Alguna vez presencié sus artes de prestidigitador en un partido contra el Albacete en el Santiago Bernabeu. Pero nada supera lo que ocurrió en la recientemente finalizada Copa del Mundo. De todas las imágenes que repitieron hasta la saciedad los canales de televisión me quedo con el sombrero que le hizo a Roberto Carlos en el partido de cuartos de final contra Brasil. Zidane recibió el balón de espaldas al arco, y antes de que el lateral brasileño lo anticipara, Zizou levantó el balón sobre su cabeza. Como si fuera un chico de 20 años, tuvo tiempo de ganarle la espalda al defensor y encarar al arco. Aunque la jugada no terminó en gol, Zidane me hizo entender que sería más feliz el resto de mis días.
Me niego a creer que esta imagen, así como cualquier otra faena con el Real Madrid, la Juventus o la selección gala, quede eclipsada por la sombra de un cabezazo. A veces resulta conveniente recordar que, antes que dandys, somos seres humanos y tenemos la cabeza caliente. Queda claro que después de lo del domingo 9 de julio, la Fifa no podrá exhibirlo como el osito de peluche que es Pelé.
Esa y otras anécdotas recoge el último libro de Juan Villoro, Dios es redondo (Planeta, 2006). La gran cantidad de partidos, la intensa dinámica del fútbol mundial y la desmedida celebración de torneos posibilita que se olviden ciertos episodios memorables de los mundiales. El libro no sólo recoge algunas de esas anécdotas, sino que tiene la facultad de revivirlos. Leyéndolo volví a evocar ciertos lances que yacían olvidados en el desván de mi memoria.
La práctica del fútbol es abordada por Villoro como un ejercicio intelectual, pero también quiebra una lanza por el simple hecho de tocar una pelota. De todos los capítulos me quedó con una entrevista a Jorge Valdano. Yo había leído algunas de las columnas del ex delantero de la selección argentina y sus recopilaciones de relatos de fútbol. Noté entonces la luminosidad de su inteligencia y una precisión en el uso de la palabra que no abunda en los jugadores de fútbol. Desde hace algunas semanas llevo conmigo varias de sus frases, porque explican como ninguna otra las actuales complejidades de un juego que muchos se empeñan en reducir a simples patadas a una pelota. Quien quiera asomarse al backstage del título mundial conseguido por Argentina en 1986 podrá encontrar aquí una imprescindible galería de anécdotas. ¿Sabían ustedes que Maradona también era una deidad para sus compañeros de equipo? ¿Por qué Jorge Burruchaga, quien por esos días era considerado, después de Diego, la pierna más educada del plantel, jamás se atrevió a hablarle? ¿Cómo fue posible que Valdano y Maradona se entendieran en la cancha si vivieron la mitad del campeonato peleados?
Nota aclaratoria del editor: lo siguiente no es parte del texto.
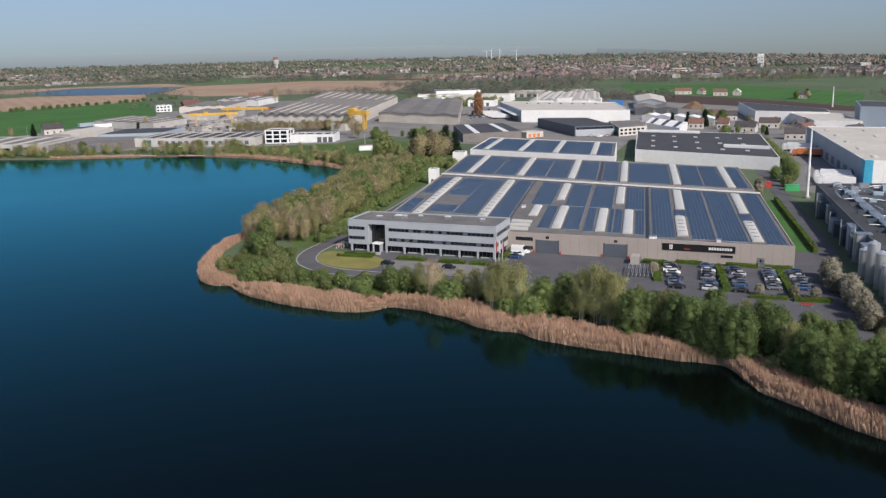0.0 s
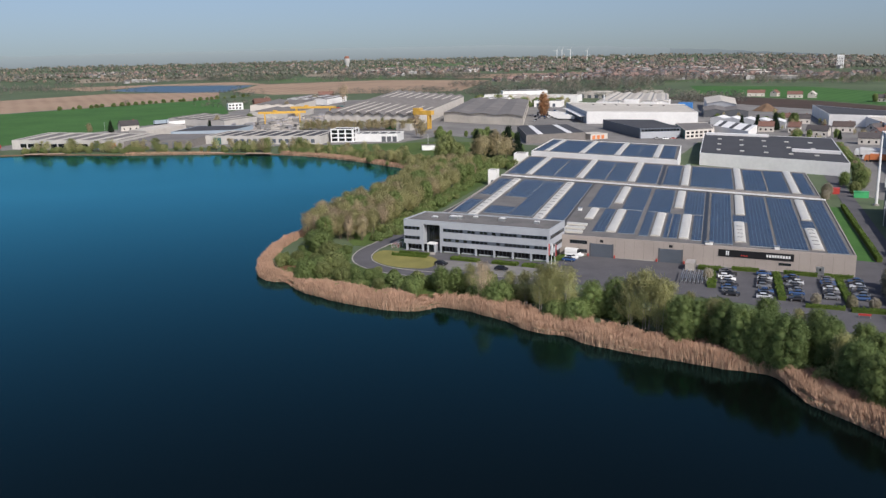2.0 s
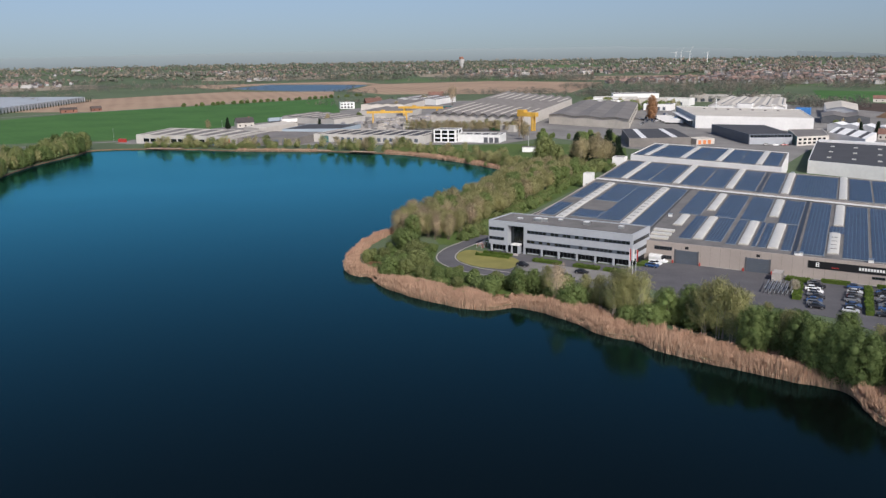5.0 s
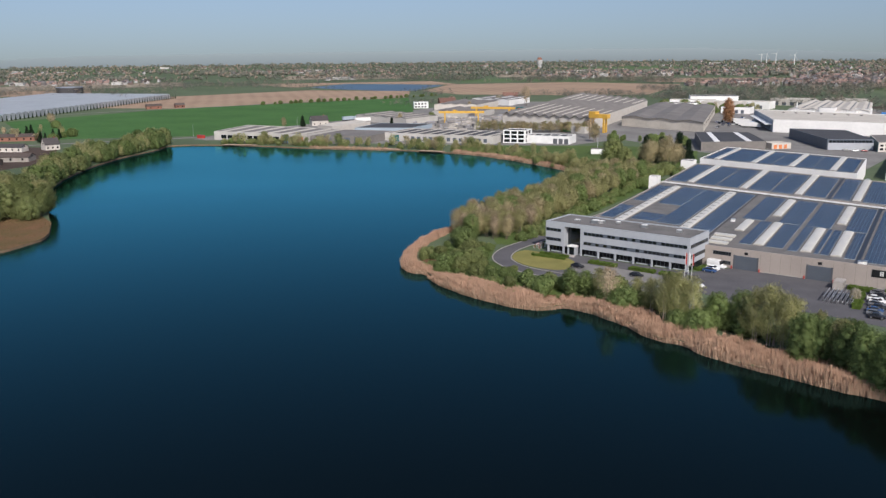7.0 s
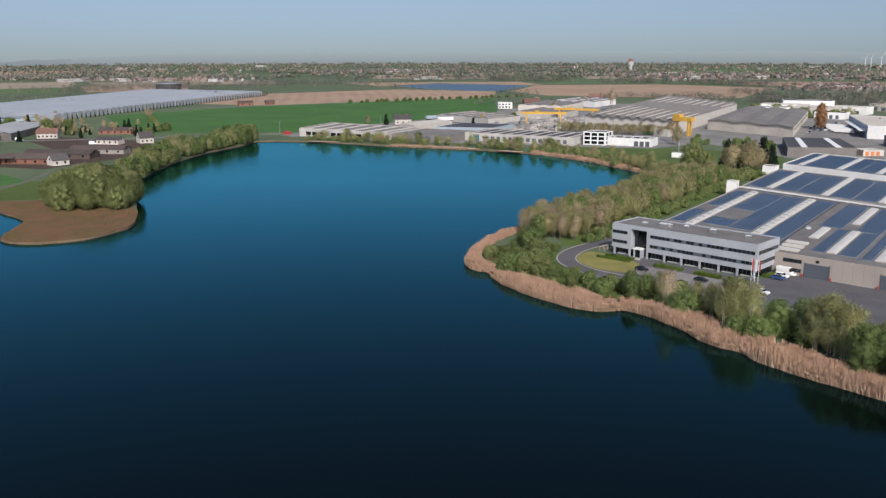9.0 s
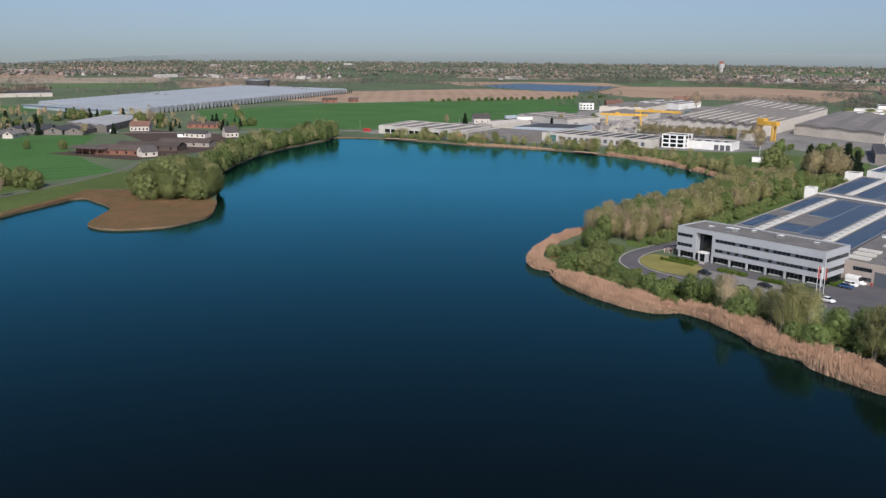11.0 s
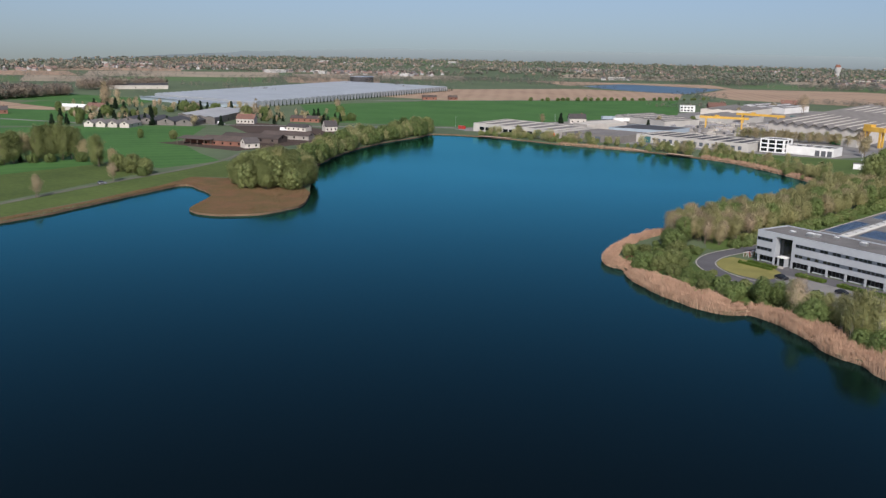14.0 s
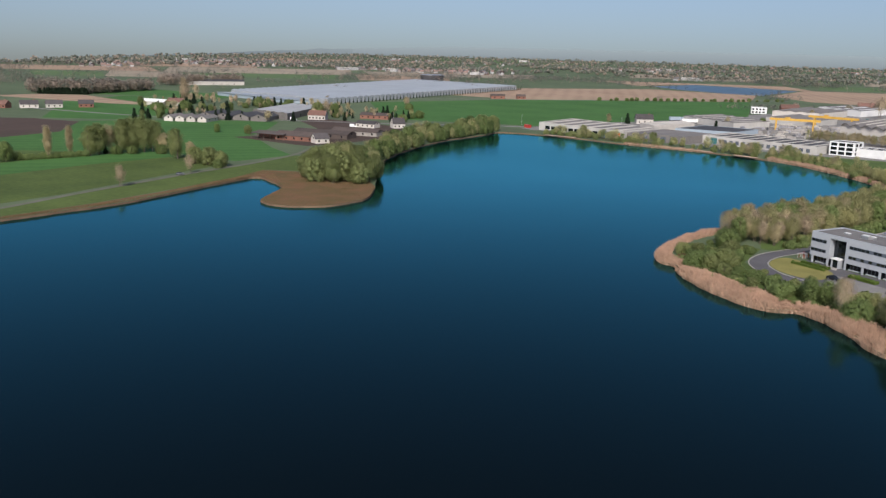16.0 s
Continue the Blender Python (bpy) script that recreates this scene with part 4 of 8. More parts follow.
def mast(at, h, r, label):
    ob = thing("mast", label, "mast", (*at, 0))
    part("shaft", tube(bmesh.new(), (0, 0, 0), (0, 0, h), r, r * 0.55, 12), M_WHITEPAINT, ob)
    part("base", tube(bmesh.new(), (0, 0, 0), (0, 0, 0.6), r * 2, r * 2, 12), M_PAVE, ob)
    part("tip", tube(bmesh.new(), (0, 0, h), (0, 0, h + 1.2), r * 0.2, r * 0.1, 6), M_ALU, ob)


mast((138, 326), 25.5, 0.55, "tall slender white chimney mast beside the plant")
mast((332, 747), 17, 0.6, "slim white mast among far halls")
RB = Quad((168.8, 346.5), (265, 310), (310, 440), (202.5, 485))
right_hall = flat_building("warehouse", RB, 11.0, M_WHITE, M_ROOFPALE, "big white warehouse with a pale roof", "warehouse", 0.4)
# left side blue-grey, unlike the white front
part("side_cladding", face_box(RB, 3, 0.0, 0.985, 0.2, 10.6, 0.04, 0.0), M_BLUEGREY, right_hall, "blue-grey left side of the warehouse")
part("corner_band", face_box(RB, 3, 0.965, 0.999, 0.1, 11.0, 0.12, 0.0), M_CYAN, right_hall, "bright blue corner band")
part("corner_band", face_box(RB, 0, 0.0, 0.03, 0.1, 11.0, 0.12, 0.0), M_CYAN, right_hall, "bright blue corner band")
for i in range(6):
    for j in range(5):
        part("roof_dome", solid(RB.rect(0.05 + i * 0.16, 0.08 + j * 0.19, 0.07 + i * 0.16, 0.12 + j * 0.19), 10.6, 11.1), M_SKYLIGHT, right_hall)
for k in range(8):
    part("dock_door", face_box(RB, 3, 0.12 + k * 0.1, 0.17 + k * 0.1, 0.5, 4.2, 0.08, 0.0), M_SLATE, right_hall)
BB = Quad((268, 562), (312, 530), (334, 580), (288, 612))
blue_block = flat_building("warehouse", BB, 15.0, M_BLUEGREY, M_ROOFDARK, "tall blue-grey block with a bright blue corner", "warehouse", 0.4)
part("corner_band", face_box(BB, 0, 0.32, 0.40, 0.1, 15.0, 0.12, 0.0), M_CYAN, blue_block, "bright blue band")
part("pale_panel", face_box(BB, 0, 0.40, 1.0, 0.1, 15.0, 0.06, 0.0), M_WHITE, blue_block)
# ---- industrial estate behind the lake ----
def windows(ob, q, side, n, z0, z1, s0=0.05, s1=0.95, fill=0.6, material=None):
    w = (s1 - s0) / n
    for k in range(n):
        part("window", face_box(q, side, s0 + k * w, s0 + (k + fill) * w, z0, z1, 0.08, 0.0), material or M_GLASS, ob)


def strips(ob, q, n, z, material, wide=0.35, v0=0.04, v1=0.96):
    """Long rooflights across a roof."""
    for k in range(n):
        u = (k + 0.5) / n
        part("rooflight", solid(q.rect(u - wide / n / 2, v0, u + wide / n / 2, v1), z, z + 0.25), material, ob)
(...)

Valdano debe ser la persona que mejor describió la escindida personalidad de Maradona. "Creamos un Dios cuando solamente se trataba de un hombre", escribió en Los cuadernos de Valdano. En Dios es redondo hace otra reflexión no menos aguda. "Diego perdió el sentido del límite demasiado pronto; se desentendió de la realidad y, como la celebridad impone mucho, nadie se anima a contarle la verdad. El único sitio en el que Diego se siente auténtico es dentro de la cancha, ahí vuelve a pisar la tierra, vuelve a sentirse débil, vuelve a sentirse niño (...) Dentro de la cancha Diego recupera el gozo de cuando era chico, pero cuando termina el partido, desaparece la persona y aparece el personaje". El libro de Villoro es una gema escasa, como los equipos ofensivos.